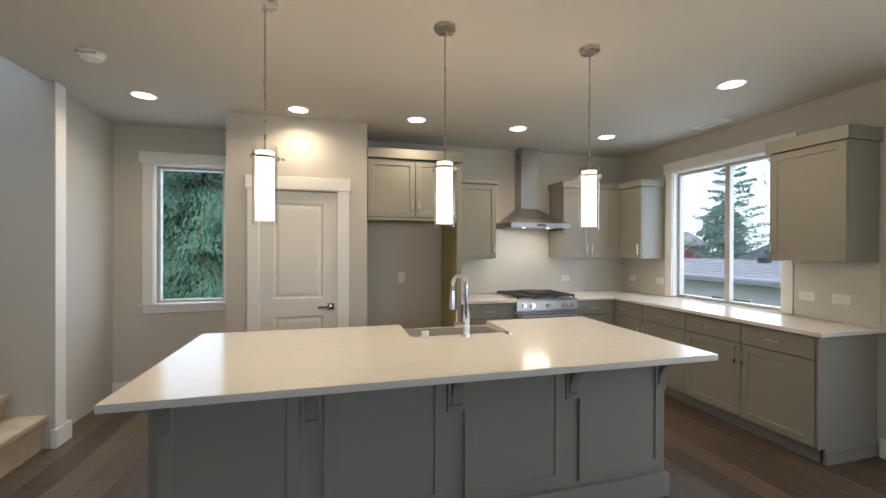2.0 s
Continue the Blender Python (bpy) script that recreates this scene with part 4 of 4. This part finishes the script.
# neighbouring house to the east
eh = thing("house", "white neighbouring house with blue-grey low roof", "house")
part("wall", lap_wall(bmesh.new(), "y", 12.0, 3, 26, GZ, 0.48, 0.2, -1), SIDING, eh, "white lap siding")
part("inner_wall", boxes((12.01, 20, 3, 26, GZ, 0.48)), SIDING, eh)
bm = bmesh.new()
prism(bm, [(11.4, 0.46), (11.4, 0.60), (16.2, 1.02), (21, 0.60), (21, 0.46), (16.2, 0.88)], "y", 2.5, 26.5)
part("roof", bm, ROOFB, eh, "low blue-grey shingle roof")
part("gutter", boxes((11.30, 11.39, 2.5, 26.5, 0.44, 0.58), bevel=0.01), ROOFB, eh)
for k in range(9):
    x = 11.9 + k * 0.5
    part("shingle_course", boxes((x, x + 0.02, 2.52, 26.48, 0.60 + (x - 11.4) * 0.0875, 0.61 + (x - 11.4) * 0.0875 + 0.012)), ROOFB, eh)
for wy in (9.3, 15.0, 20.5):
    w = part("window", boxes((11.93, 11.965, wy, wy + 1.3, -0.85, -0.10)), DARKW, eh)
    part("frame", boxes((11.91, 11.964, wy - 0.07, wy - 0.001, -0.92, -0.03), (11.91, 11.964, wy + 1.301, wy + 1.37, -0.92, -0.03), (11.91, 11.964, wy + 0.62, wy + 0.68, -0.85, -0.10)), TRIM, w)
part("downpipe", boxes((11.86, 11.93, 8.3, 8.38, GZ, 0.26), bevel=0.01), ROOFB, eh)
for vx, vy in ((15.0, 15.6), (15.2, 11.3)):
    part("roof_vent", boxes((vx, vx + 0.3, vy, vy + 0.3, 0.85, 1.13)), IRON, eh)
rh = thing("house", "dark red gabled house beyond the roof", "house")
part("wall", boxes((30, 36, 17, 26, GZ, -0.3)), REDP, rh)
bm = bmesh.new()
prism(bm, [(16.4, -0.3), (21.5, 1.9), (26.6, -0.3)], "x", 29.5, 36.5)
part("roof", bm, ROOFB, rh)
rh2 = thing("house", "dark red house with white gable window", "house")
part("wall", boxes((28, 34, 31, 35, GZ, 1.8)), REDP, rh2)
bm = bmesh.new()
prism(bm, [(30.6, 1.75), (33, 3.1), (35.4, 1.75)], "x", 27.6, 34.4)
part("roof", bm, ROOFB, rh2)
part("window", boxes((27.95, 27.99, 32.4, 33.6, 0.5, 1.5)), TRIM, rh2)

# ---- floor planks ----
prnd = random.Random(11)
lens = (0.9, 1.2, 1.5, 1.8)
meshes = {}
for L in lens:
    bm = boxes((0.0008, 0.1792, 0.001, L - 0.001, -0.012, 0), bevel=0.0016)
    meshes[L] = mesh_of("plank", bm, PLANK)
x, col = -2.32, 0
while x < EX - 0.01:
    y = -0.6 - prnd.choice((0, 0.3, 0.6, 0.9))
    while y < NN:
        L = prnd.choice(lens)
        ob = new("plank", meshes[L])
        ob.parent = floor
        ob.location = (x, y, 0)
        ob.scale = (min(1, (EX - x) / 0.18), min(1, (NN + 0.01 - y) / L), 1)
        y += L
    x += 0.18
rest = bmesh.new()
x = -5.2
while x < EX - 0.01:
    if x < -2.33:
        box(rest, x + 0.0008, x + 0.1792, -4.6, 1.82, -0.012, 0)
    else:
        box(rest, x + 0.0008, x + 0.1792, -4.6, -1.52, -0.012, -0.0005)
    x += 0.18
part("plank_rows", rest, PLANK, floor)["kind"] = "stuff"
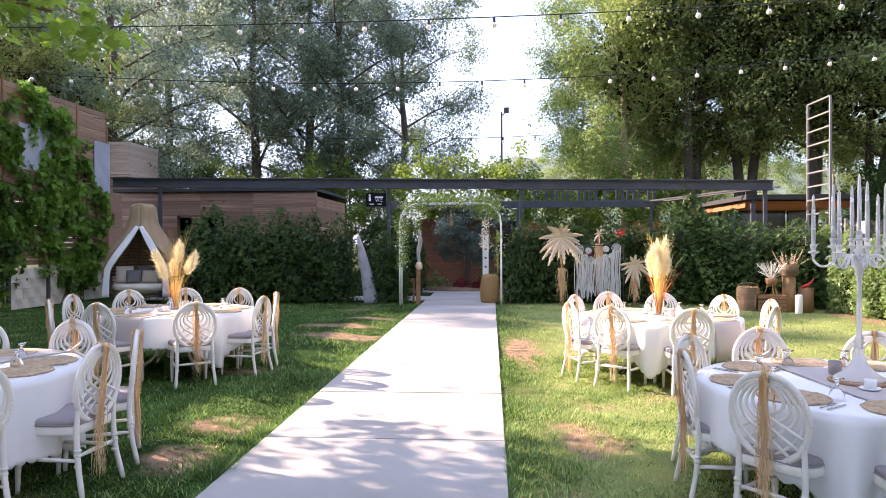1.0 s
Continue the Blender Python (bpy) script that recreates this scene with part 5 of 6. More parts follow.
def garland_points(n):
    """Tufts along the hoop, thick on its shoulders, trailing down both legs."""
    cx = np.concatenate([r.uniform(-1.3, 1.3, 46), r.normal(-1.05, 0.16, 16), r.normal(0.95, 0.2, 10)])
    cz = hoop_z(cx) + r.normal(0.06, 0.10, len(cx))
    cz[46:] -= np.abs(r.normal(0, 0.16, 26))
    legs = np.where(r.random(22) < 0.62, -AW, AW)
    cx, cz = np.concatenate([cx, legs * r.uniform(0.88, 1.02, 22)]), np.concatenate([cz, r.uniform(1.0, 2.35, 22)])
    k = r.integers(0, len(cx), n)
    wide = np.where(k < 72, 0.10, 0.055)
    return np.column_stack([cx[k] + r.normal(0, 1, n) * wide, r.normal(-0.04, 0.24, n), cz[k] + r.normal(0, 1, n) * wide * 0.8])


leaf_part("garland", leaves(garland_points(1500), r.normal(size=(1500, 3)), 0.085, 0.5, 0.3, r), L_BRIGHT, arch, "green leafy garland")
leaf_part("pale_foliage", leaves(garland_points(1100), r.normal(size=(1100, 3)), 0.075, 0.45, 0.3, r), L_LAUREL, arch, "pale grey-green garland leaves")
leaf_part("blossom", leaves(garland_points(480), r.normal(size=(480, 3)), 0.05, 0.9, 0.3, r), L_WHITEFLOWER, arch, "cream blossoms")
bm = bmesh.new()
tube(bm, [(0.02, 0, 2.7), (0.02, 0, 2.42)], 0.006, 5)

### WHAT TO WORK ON
Each record should be quoted exactly, with the images omitted.

### WRITTEN RESPONSE
2.0 s
Continue the Blender Python (bpy) script that recreates this scene with part 4 of 4. This part finishes the script.
# neighbouring house to the east
eh = thing("house", "white neighbouring house with blue-grey low roof", "house")
part("wall", lap_wall(bmesh.new(), "y", 12.0, 3, 26, GZ, 0.48, 0.2, -1), SIDING, eh, "white lap siding")
part("inner_wall", boxes((12.01, 20, 3, 26, GZ, 0.48)), SIDING, eh)
bm = bmesh.new()
prism(bm, [(11.4, 0.46), (11.4, 0.60), (16.2, 1.02), (21, 0.60), (21, 0.46), (16.2, 0.88)], "y", 2.5, 26.5)
part("roof", bm, ROOFB, eh, "low blue-grey shingle roof")
part("gutter", boxes((11.30, 11.39, 2.5, 26.5, 0.44, 0.58), bevel=0.01), ROOFB, eh)
for k in range(9):
    x = 11.9 + k * 0.5
    part("shingle_course", boxes((x, x + 0.02, 2.52, 26.48, 0.60 + (x - 11.4) * 0.0875, 0.61 + (x - 11.4) * 0.0875 + 0.012)), ROOFB, eh)
for wy in (9.3, 15.0, 20.5):
    w = part("window", boxes((11.93, 11.965, wy, wy + 1.3, -0.85, -0.10)), DARKW, eh)
    part("frame", boxes((11.91, 11.964, wy - 0.07, wy - 0.001, -0.92, -0.03), (11.91, 11.964, wy + 1.301, wy + 1.37, -0.92, -0.03), (11.91, 11.964, wy + 0.62, wy + 0.68, -0.85, -0.10)), TRIM, w)
part("downpipe", boxes((11.86, 11.93, 8.3, 8.38, GZ, 0.26), bevel=0.01), ROOFB, eh)
for vx, vy in ((15.0, 15.6), (15.2, 11.3)):
    part("roof_vent", boxes((vx, vx + 0.3, vy, vy + 0.3, 0.85, 1.13)), IRON, eh)
rh = thing("house", "dark red gabled house beyond the roof", "house")
part("wall", boxes((30, 36, 17, 26, GZ, -0.3)), REDP, rh)
bm = bmesh.new()
prism(bm, [(16.4, -0.3), (21.5, 1.9), (26.6, -0.3)], "x", 29.5, 36.5)
part("roof", bm, ROOFB, rh)
rh2 = thing("house", "dark red house with white gable window", "house")
part("wall", boxes((28, 34, 31, 35, GZ, 1.8)), REDP, rh2)
bm = bmesh.new()
prism(bm, [(30.6, 1.75), (33, 3.1), (35.4, 1.75)], "x", 27.6, 34.4)
part("roof", bm, ROOFB, rh2)
part("window", boxes((27.95, 27.99, 32.4, 33.6, 0.5, 1.5)), TRIM, rh2)

# ---- floor planks ----
prnd = random.Random(11)
lens = (0.9, 1.2, 1.5, 1.8)
meshes = {}
for L in lens:
    bm = boxes((0.0008, 0.1792, 0.001, L - 0.001, -0.012, 0), bevel=0.0016)
    meshes[L] = mesh_of("plank", bm, PLANK)
x, col = -2.32, 0
while x < EX - 0.01:
    y = -0.6 - prnd.choice((0, 0.3, 0.6, 0.9))
    while y < NN:
        L = prnd.choice(lens)
        ob = new("plank", meshes[L])
        ob.parent = floor
        ob.location = (x, y, 0)
        ob.scale = (min(1, (EX - x) / 0.18), min(1, (NN + 0.01 - y) / L), 1)
        y += L
    x += 0.18
rest = bmesh.new()
x = -5.2
while x < EX - 0.01:
    if x < -2.33:
        box(rest, x + 0.0008, x + 0.1792, -4.6, 1.82, -0.012, 0)
    else:
        box(rest, x + 0.0008, x + 0.1792, -4.6, -1.52, -0.012, -0.0005)
    x += 0.18
part("plank_rows", rest, PLANK, floor)["kind"] = "stuff"
1.0 s
Continue the Blender Python (bpy) script that recreates this scene with part 5 of 6. More parts follow.
def garland_points(n):
    """Tufts along the hoop, thick on its shoulders, trailing down both legs."""
    cx = np.concatenate([r.uniform(-1.3, 1.3, 46), r.normal(-1.05, 0.16, 16), r.normal(0.95, 0.2, 10)])
    cz = hoop_z(cx) + r.normal(0.06, 0.10, len(cx))
    cz[46:] -= np.abs(r.normal(0, 0.16, 26))
    legs = np.where(r.random(22) < 0.62, -AW, AW)
    cx, cz = np.concatenate([cx, legs * r.uniform(0.88, 1.02, 22)]), np.concatenate([cz, r.uniform(1.0, 2.35, 22)])
    k = r.integers(0, len(cx), n)
    wide = np.where(k < 72, 0.10, 0.055)
    return np.column_stack([cx[k] + r.normal(0, 1, n) * wide, r.normal(-0.04, 0.24, n), cz[k] + r.normal(0, 1, n) * wide * 0.8])


leaf_part("garland", leaves(garland_points(1500), r.normal(size=(1500, 3)), 0.085, 0.5, 0.3, r), L_BRIGHT, arch, "green leafy garland")
leaf_part("pale_foliage", leaves(garland_points(1100), r.normal(size=(1100, 3)), 0.075, 0.45, 0.3, r), L_LAUREL, arch, "pale grey-green garland leaves")
leaf_part("blossom", leaves(garland_points(480), r.normal(size=(480, 3)), 0.05, 0.9, 0.3, r), L_WHITEFLOWER, arch, "cream blossoms")
bm = bmesh.new()
tube(bm, [(0.02, 0, 2.7), (0.02, 0, 2.42)], 0.006, 5)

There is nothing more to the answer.